* AIM OF THE EXERCISE *
Write out, please, the line containing "Continue the Blender" together with all lines after it, up to and including the last one, with no other output.

** begin STORED DATA **

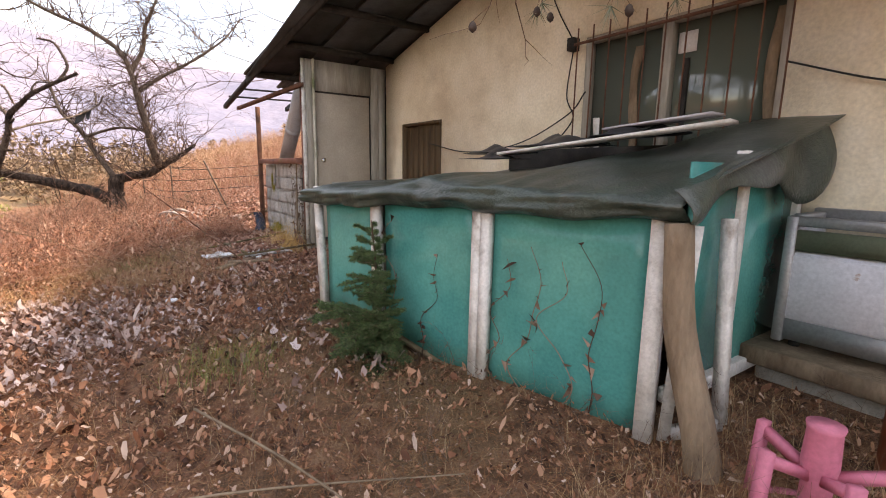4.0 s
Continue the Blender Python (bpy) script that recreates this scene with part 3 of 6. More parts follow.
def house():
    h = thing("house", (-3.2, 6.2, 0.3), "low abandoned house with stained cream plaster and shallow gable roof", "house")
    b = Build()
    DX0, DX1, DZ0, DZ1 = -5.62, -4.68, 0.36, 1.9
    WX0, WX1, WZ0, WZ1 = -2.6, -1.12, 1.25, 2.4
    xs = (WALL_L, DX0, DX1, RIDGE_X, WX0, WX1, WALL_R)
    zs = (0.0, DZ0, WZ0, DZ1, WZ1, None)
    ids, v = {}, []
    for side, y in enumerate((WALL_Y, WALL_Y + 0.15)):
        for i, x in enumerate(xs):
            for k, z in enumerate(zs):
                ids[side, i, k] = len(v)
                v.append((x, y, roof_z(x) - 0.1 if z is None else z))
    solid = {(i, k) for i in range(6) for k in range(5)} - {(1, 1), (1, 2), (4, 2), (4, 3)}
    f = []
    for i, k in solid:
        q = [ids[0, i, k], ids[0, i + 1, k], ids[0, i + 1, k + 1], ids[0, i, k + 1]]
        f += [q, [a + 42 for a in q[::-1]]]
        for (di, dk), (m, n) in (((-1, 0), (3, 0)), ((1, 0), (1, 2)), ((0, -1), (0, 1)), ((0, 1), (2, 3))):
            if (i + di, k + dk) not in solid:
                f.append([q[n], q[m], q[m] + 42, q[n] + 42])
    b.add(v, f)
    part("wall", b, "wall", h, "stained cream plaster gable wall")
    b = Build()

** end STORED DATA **

* COMPLETE OUTPUT *
Continue the Blender Python (bpy) script that recreates this scene with part 3 of 6. More parts follow.
def house():
    h = thing("house", (-3.2, 6.2, 0.3), "low abandoned house with stained cream plaster and shallow gable roof", "house")
    b = Build()
    DX0, DX1, DZ0, DZ1 = -5.62, -4.68, 0.36, 1.9
    WX0, WX1, WZ0, WZ1 = -2.6, -1.12, 1.25, 2.4
    xs = (WALL_L, DX0, DX1, RIDGE_X, WX0, WX1, WALL_R)
    zs = (0.0, DZ0, WZ0, DZ1, WZ1, None)
    ids, v = {}, []
    for side, y in enumerate((WALL_Y, WALL_Y + 0.15)):
        for i, x in enumerate(xs):
            for k, z in enumerate(zs):
                ids[side, i, k] = len(v)
                v.append((x, y, roof_z(x) - 0.1 if z is None else z))
    solid = {(i, k) for i in range(6) for k in range(5)} - {(1, 1), (1, 2), (4, 2), (4, 3)}
    f = []
    for i, k in solid:
        q = [ids[0, i, k], ids[0, i + 1, k], ids[0, i + 1, k + 1], ids[0, i, k + 1]]
        f += [q, [a + 42 for a in q[::-1]]]
        for (di, dk), (m, n) in (((-1, 0), (3, 0)), ((1, 0), (1, 2)), ((0, -1), (0, 1)), ((0, 1), (2, 3))):
            if (i + di, k + dk) not in solid:
                f.append([q[n], q[m], q[m] + 42, q[n] + 42])
    b.add(v, f)
    part("wall", b, "wall", h, "stained cream plaster gable wall")
    b = Build()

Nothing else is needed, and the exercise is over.